Il nous a donc semblé que nous comblerions une lacune si nous publiions les manuscrits des Archives de l’École des Beaux-Arts. Mais nous n’avons pas osé donner la collection complète des conférences, parce que, si elle renferme au point de vue documentaire beaucoup de pièces de grande valeur, elle ne va pas sans quelque sécheresse et quelque monotonie. Nous nous sommes donc décidé à faire un choix.

Mais nous tenions à ce que ce choix fût aussi loyal et probant que possible. Il nous avait paru, à la lecture des conférences, qu’elles démontraient jusqu’à l’évidence que bien exécuter un tableau est une chose, et que bien parler des tableaux des grands maîtres en est une autre. Il fallait donc qu’en choisissant les conférences à publier, nous évitions le reproche d’avoir mis au jour les plus médiocres et de justifier ainsi trop facilement et peu honnêtement notre manière de voir.

Aussi avons-nous cherché une série de conférences où fût discuté un sujet important ; et nous avons eu la bonne fortune de rencontrer un débat qui dure encore de nos jours, celui du dessin et de la couleur ; pendant plusieurs mois, en 1671, des artistes fourbirent soigneusement de curieux arguments qu’ils apportèrent à l’Académie avec l’espoir de terrasser leurs adversaires, et Le Brun mit fin à la querelle en prononçant sur la question une sentence décisive. Nous avons donc consacré la première partie de notre livre aux discours de Blanchard, des deux Champaigne et de Le Brun « sur les mérites du dessin et de la couleur ». Nous y avons même joint un discours intéressant que, vers 1750, François Desportes prononça sur le même sujet.

Mais cela ne suffisait pas ; et puisque les peintres sont en peinture les meilleurs juges, n’est-il pas probable que plus ils ont de talent, plus leur jugement a de valeur ? Aussi avons-nous recueilli avec le plus grand soin tous les discours de Le Brun et de Philippe de Champaigne, dont l’Académie faisait tant de cas qu’il lui arrivait assez souvent de les relire.

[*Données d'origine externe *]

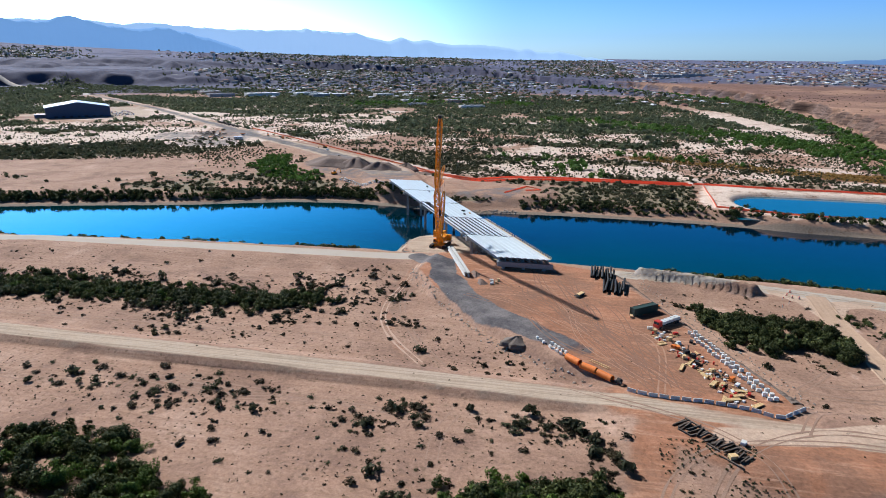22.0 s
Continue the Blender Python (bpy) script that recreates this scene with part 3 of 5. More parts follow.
def land_kinds(x, y, z):
    yn, yf = curve(NEAR_BANK, x), curve(FAR_BANK, x)
    nearside = y < (yn + yf) / 2
    w = fbm(x, y, 18, 3)
    road = 0 * x
    for pts, half, full in ((LEVEE_ROAD, 4.6, 1.4), (EAST_ROAD, 4.6, 1.4), (DIAGONAL, 3.5, 0.9)):
        d, _ = path_distance(x, y, pts)
        cut = np.where(x > 300, smooth(345, 300, x) * 0.3 + 0.7, 1.0) if pts is DIAGONAL else 1.0
        road = np.maximum(road, full * cut * smooth(half + 1.2, half - 0.4, d + 0.4 * w))
    spur = 0 * x
    for pts, half in ((SPUR, 2.6), ([(386, 186), (395, 178), (400, 164)], 3.2), ([(420, 179), (407, 176), (401, 164)], 3.2), ([(396, 96), (393, 84), (385, 77), (362, 69), (340, 66)], 3.4)):
        spur = np.maximum(spur, smooth(half + 1.7, half - 1.1, path_distance(x, y, pts)[0]))
    d, a = path_distance(x, y, HAUL)
    haul = smooth(1.5, -1.5, d - np.interp(a, [0, 0.3, 0.7, 1], [5.6, 6.6, 7.0, 2.6]) + 2.5 * w) * (1 - 0.35 * smooth(0.75, 1.0, a))
    dm, am = path_distance(x, y, MAIN_ROAD)
    wide = np.interp(am, [0, 0.05, 0.2, 0.45, 1], [15, 20, 20, 13, 10])
    roadfar = 0.75 * smooth(wide + 3, wide - 3, dm) * smooth(0.02, 0.16, am)
    du, _ = path_distance(x, y, UPHILL_ROAD)
    lot, _ = path_distance(x, y, [(-440, 872), (-480, 925), (-555, 1000)])
    road = np.maximum(road, 0.6 * smooth(46, 34, lot + 5 * w))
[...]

Pour qu’on pût faire la comparaison entre les conférences des deux grands peintres et celles d’un artiste de second ordre, nous avons complété cette seconde partie de l’ouvrage par les discours de Jean-Baptiste de Champaigne : aussi bien rien de ce qui se rattache au peintre de Port-Royal ne doit-il nous rester étranger, et le neveu fut à l’Académie le défenseur de l’oncle, comme il fut ailleurs le continuateur de ses ouvrages.

Enfin nous avons réuni dans une troisième partie les ouvertures de conférences qui furent prononcées pendant l’année 1672. Il nous a paru que c’était un excellent moyen pour reconstituer la vie intellectuelle de l’Académie dans toute sa variété et sa vérité. Nous avons d’ailleurs eu soin de choisir une époque où l’exercice des conférences était particulièrement actif, où les discussions étaient les plus chaudes, et où les meilleurs artistes étaient chargés de composer les discours. Et ainsi, à côté de l’œuvre complète d’un Champaigne comme critique d’art, nous avons placé la suite aussi complète que possible des conférences de grands artistes pendant une période assez longue et assez brillante.

Nous espérons donc, dans ce débat sur la valeur des conférences académiques, avoir apporté un ensemble de documents utiles et impartialement choisis. Nous nous sommes contentés de les offrir aux curieux et aux érudits sans y ajouter d’autres commentaires qu’une préface explicative sur l’histoire et le genre des conférences au XVIIe siècle. C’est en lisant les discours que chacun se formera une opinion sur l’importance réelle des efforts de la critique d’art avant Diderot.



  1. M. Jouin, Conférences de l’Académie, p. LXVI.
  2. Revue des Deux Mondes, 1er juillet 1883.